I think it was probably on the front of a magazine or something. I don't know if it's a traditional story or something written for that production but I thought it was brilliant at the time.
Sounds a lot like the film The Day The Earth Froze, AKA Sampo. It became one of the better Mystery Science Theater 3000 episodes. It's based on the Finnish folktale Kalevala.
The witch Louhi sends her cloak to kidnap a girl named Annikki so she can ransom her for a sampo: a cornucopia that makes gold, salt, and grain. Lemminkainen takes legendary blacksmith Ilmarinen to rescue her.

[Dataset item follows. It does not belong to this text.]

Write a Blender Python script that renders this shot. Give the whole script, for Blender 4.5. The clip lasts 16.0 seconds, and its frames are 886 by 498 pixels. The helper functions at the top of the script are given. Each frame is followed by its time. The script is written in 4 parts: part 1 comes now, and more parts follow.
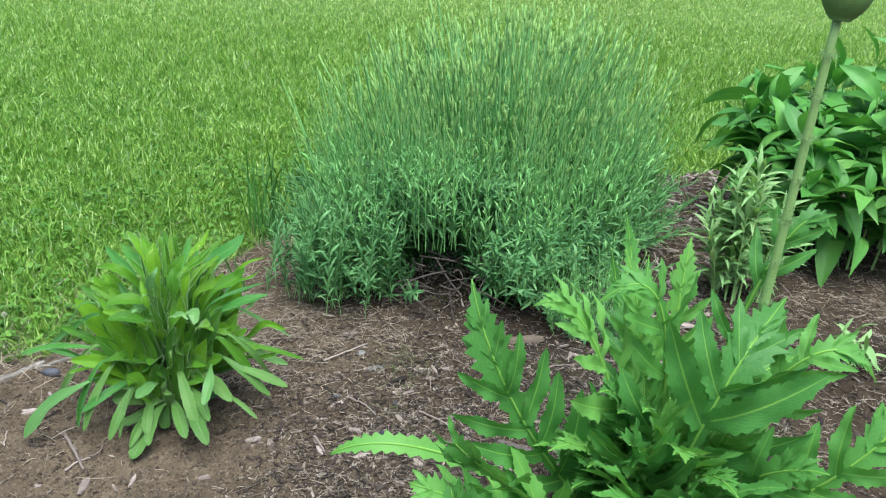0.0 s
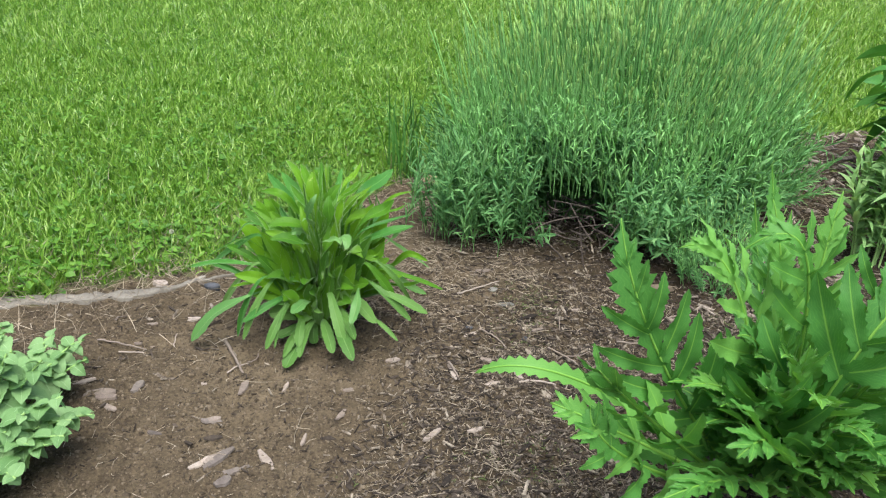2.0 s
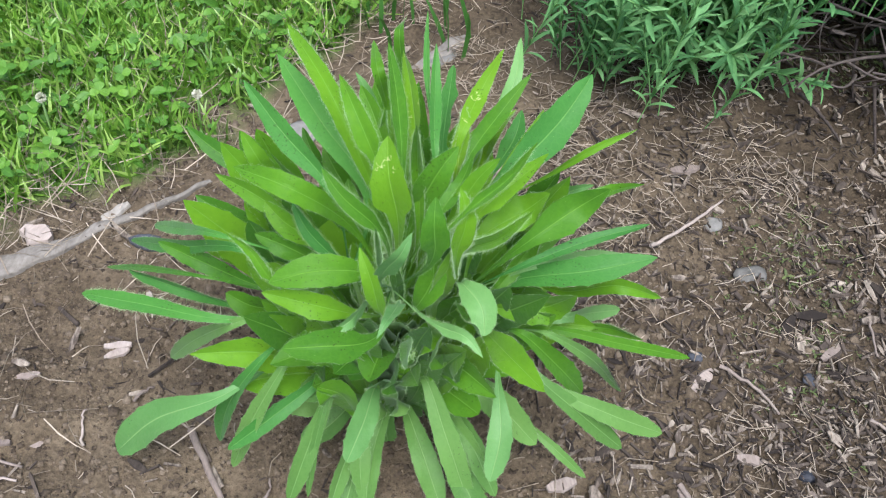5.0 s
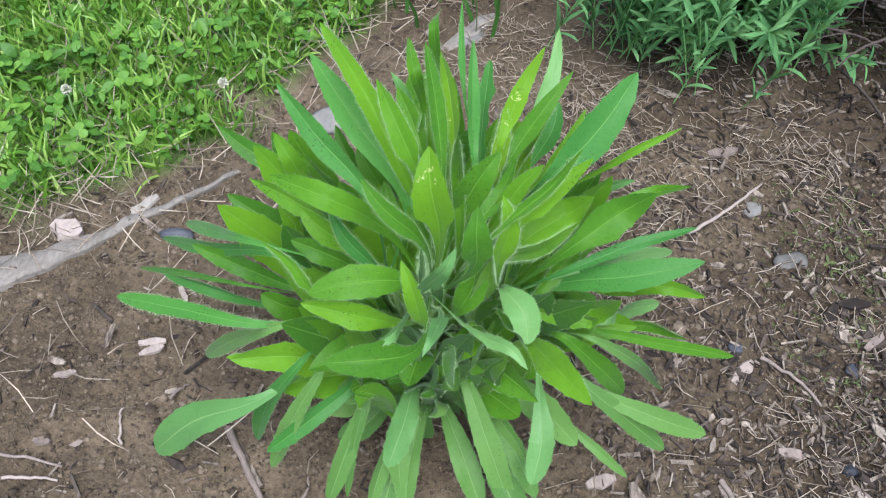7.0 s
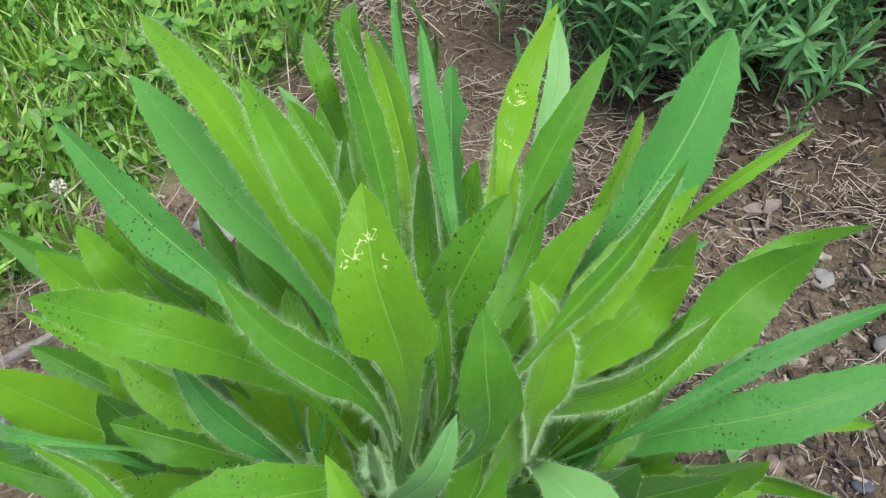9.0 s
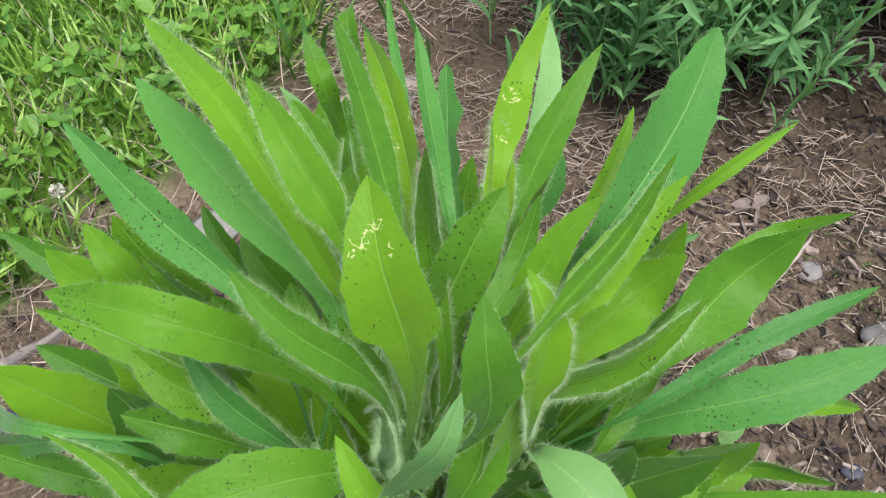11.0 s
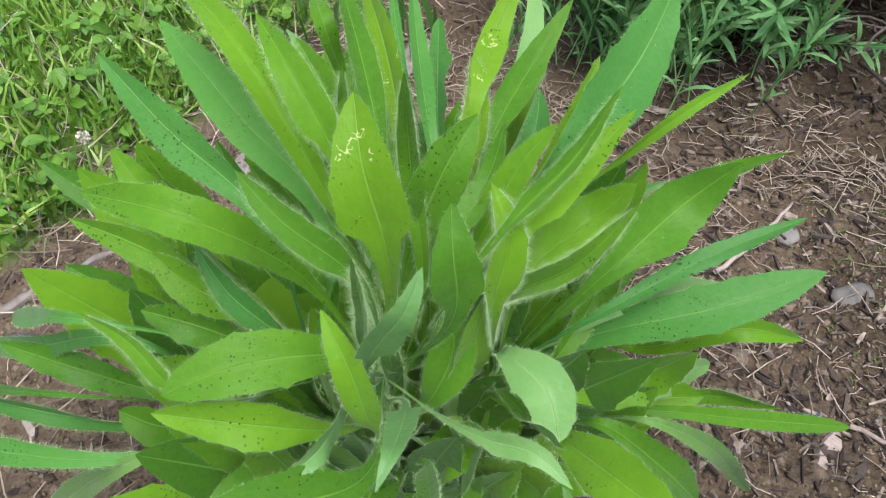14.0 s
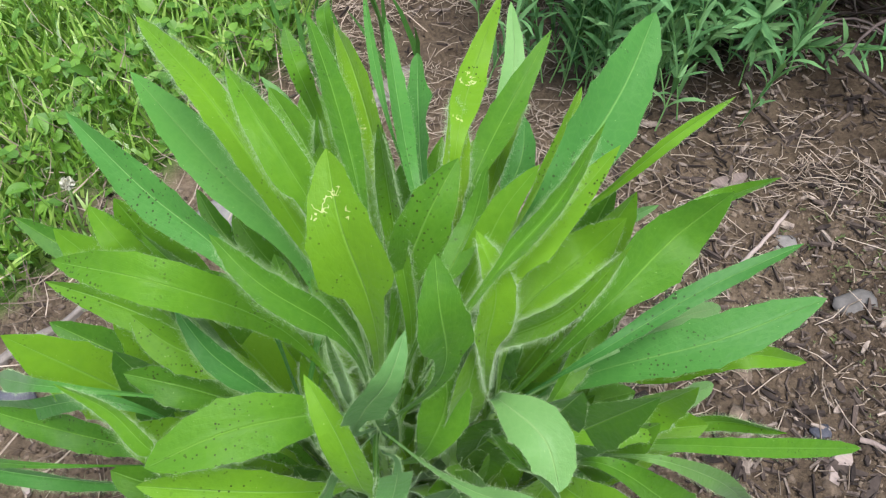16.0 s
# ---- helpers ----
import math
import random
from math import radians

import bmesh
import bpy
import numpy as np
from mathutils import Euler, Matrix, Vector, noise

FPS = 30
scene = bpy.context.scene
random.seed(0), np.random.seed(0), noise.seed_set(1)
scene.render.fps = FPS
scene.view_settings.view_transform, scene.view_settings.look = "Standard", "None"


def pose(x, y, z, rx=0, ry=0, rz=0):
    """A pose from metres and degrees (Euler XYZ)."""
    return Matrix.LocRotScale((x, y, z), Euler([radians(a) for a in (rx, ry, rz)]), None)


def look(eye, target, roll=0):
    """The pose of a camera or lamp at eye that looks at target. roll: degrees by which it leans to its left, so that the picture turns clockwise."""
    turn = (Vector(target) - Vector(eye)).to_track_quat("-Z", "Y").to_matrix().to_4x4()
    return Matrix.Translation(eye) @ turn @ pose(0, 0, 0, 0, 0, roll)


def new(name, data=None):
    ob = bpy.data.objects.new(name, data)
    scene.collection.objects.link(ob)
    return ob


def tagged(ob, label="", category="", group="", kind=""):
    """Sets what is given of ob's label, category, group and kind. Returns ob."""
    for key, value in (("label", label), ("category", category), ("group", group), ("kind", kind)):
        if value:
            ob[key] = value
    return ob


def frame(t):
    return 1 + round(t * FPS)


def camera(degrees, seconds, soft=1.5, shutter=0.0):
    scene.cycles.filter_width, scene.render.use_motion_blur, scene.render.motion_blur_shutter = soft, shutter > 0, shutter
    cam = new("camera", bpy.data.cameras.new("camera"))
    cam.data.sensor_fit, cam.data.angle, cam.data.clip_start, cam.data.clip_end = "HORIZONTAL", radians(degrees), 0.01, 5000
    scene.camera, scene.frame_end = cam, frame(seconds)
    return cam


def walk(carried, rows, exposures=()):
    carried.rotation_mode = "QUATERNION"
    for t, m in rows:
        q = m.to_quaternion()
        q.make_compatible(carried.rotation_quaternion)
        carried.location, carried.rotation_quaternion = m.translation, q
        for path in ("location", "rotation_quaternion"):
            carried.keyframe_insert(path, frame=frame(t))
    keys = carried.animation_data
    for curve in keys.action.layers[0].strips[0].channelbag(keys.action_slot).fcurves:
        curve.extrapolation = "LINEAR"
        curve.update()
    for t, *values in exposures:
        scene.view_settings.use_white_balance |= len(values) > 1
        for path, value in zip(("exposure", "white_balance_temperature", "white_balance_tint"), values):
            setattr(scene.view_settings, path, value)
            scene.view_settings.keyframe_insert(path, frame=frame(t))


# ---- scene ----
cam = camera(56.9, 16.0, 1.2)
PATH = [
    (0, (0.0728, -0.0848, 0.6872), (0.0744, 1.3888, 0.0648), 2.2),
    (0.5, (0.0536, -0.0912, 0.6928), (0.0048, 1.3856, 0.0792), 0.9),
    (1, (0.0320, -0.1120, 0.6912), (-0.0696, 1.3488, 0.0464), 1.4),
    (1.5, (0.0248, -0.1272, 0.6936), (-0.1248, 1.3240, 0.0360), 2.0),
    (2, (0.0384, -0.1376, 0.6912), (-0.1712, 1.2760, -0.0272), 2.1),
    (2.5, (0.0192, -0.0576, 0.7360), (-0.2208, 1.3088, -0.0608), 1.5),
    (3, (-0.1600, 0.2744, 0.6136), (-0.2808, 1.5488, -0.3456), 4.3),
    (3.5, (-0.2376, 0.5256, 0.5824), (-0.3144, 1.6480, -0.5560), 3.6),
    (4, (-0.2488, 0.6312, 0.5528), (-0.3320, 1.6864, -0.6464), 2.9),
    (4.5, (-0.2448, 0.6384, 0.5488), (-0.3208, 1.6088, -0.7216), 3.9),
    (4.7, (-0.2512, 0.6296, 0.5472), (-0.3144, 1.5832, -0.7368), 4.8),
    (6.8, (-0.2592, 0.6376, 0.5600), (-0.3680, 1.5040, -0.7808), 1.3),
    (7, (-0.2688, 0.6536, 0.5528), (-0.3592, 1.5192, -0.7896), 2.3),
    (7.5, (-0.3000, 0.7480, 0.4848), (-0.3560, 1.6272, -0.8504), 2.2),
    (8, (-0.3000, 0.7848, 0.3816), (-0.3312, 1.8344, -0.8248), 2.0),
    (8.5, (-0.2936, 0.7704, 0.3840), (-0.2976, 1.8560, -0.7912), 1.3),
    (9, (-0.2864, 0.7744, 0.3808), (-0.2784, 1.8336, -0.8184), 0.6),
    (9.2, (-0.2880, 0.7760, 0.3784), (-0.2680, 1.8264, -0.8280), 0.9),
    (11.3, (-0.2888, 0.7664, 0.3864), (-0.2640, 1.8384, -0.8008), 0.5),
    (11.5, (-0.2872, 0.7672, 0.3872), (-0.2880, 1.8584, -0.7832), -0.3),
    (12, (-0.2696, 0.7744, 0.3840), (-0.2728, 1.8600, -0.7920), 0.1),
    (12.5, (-0.2784, 0.7576, 0.3848), (-0.2800, 1.8040, -0.8256), 0.8),
    (12.6, (-0.2784, 0.7520, 0.3856), (-0.2800, 1.8016, -0.8224), 1.1),
    (13, (-0.2832, 0.7296, 0.3912), (-0.2992, 1.7448, -0.8448), 0.2),
    (13.5, (-0.2832, 0.7280, 0.3912), (-0.2944, 1.7352, -0.8520), 0.6),
    (14, (-0.2784, 0.7312, 0.3968), (-0.2808, 1.7704, -0.8192), 1.2),
    (14.5, (-0.2760, 0.7336, 0.4008), (-0.2760, 1.8360, -0.7592), 1.2),
    (15, (-0.2728, 0.7440, 0.4056), (-0.2784, 1.8616, -0.7392), -0.1),
    (15.5, (-0.2736, 0.7496, 0.4008), (-0.2816, 1.8456, -0.7640), -1.4),
    (16, (-0.2744, 0.7440, 0.3984), (-0.2760, 1.8000, -0.8040), -1.8),
]
walk(cam, [(t, look(eye, target, roll)) for t, eye, target, roll in PATH], [(0, 1.06, 5820, 9), (2.5, 0.95, 6400, 10), (3, 0.91, 6350, 12), (3.5, 0.98, 6250, 14), (4.5, 1.07, 5950, 15), (6.8, 1.02, 5680, 16), (8, 0.93, 5800, 13), (9.2, 0.94, 5950, 15), (11.3, 0.98, 6150, 21), (13.5, 0.96, 6120, 20), (16, 1.0, 6060, 20)])

# ---- light ----
# One plan unit in metres; all plants and the ground are laid out in plan units.
U = 0.8
world = bpy.data.worlds.new("overcast_sky")
scene.world = world
world.use_nodes = True
wn = world.node_tree
sky = wn.nodes.new("ShaderNodeTexSky")
sky.sky_type, sky.sun_disc = "NISHITA", False
sky.sun_elevation, sky.sun_rotation = radians(70), radians(167)
sky.air_density, sky.dust_density, sky.ozone_density = 1.0, 4.0, 1.0
wn.links.new(sky.outputs["Color"], wn.nodes["Background"].inputs["Color"])
wn.nodes["Background"].inputs["Strength"].default_value = 0.100
sun = new("sun", bpy.data.lights.new("sun", "SUN"))
sun.data.energy, sun.data.angle, sun.data.color = 3.0, radians(50), (1.0, 0.98, 0.96)
sun.matrix_world = look((0.25, -1.05, 3.0), (0, 0, 0))

# ---- geometry helpers ----


class Geo:
    """Vertices, quads, triangles, a uv for each vertex and a material slot for each face."""

    def __init__(self, v, q=None, t=None, uv=None, mq=None, mt=None):
        self.v = np.asarray(v, float).reshape(-1, 3)
        self.q = np.zeros((0, 4), int) if q is None or len(q) == 0 else np.asarray(q, int)
        self.t = np.zeros((0, 3), int) if t is None or len(t) == 0 else np.asarray(t, int)
        self.uv = np.zeros((len(self.v), 2)) if uv is None else np.asarray(uv, float)
        self.mq = np.zeros(len(self.q), int) if mq is None else np.asarray(mq, int)
        self.mt = np.zeros(len(self.t), int) if mt is None else np.asarray(mt, int)

    def slot(self, k):
        self.mq[:] = k
        self.mt[:] = k
        return self

    def moved(self, m):
        m = np.array(m)
        return Geo(self.v @ m[:3, :3].T + m[:3, 3], self.q, self.t, self.uv, self.mq, self.mt)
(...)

They get stuck with assorted ridiculous tasks solved through typical tall-tale feats. Ilmarinen eventually forges a sampo and they leave with Annikki. Lemminkainen thinks it's bullshit the witch got her reward, so he swims back to take it. He unleashes mist from where Louhi has the four winds trapped in her mountain cave and returns with part of the sampo. So Louhi shows up and steals the fucking sun. Ilmarinen, absolute maniac, starts trying to forge a new one. Instead he's told to make a harp, which is used to put the witch's evil forces to sleep, so Lemminkainen can just shove Louhi into a hole in the ice and retrieve the sun from behind the stone doors of the mountain.
Thanks, interesting. Not the very same, the one I remember was really about the wizard controlling the winds - but that's still an interesting story!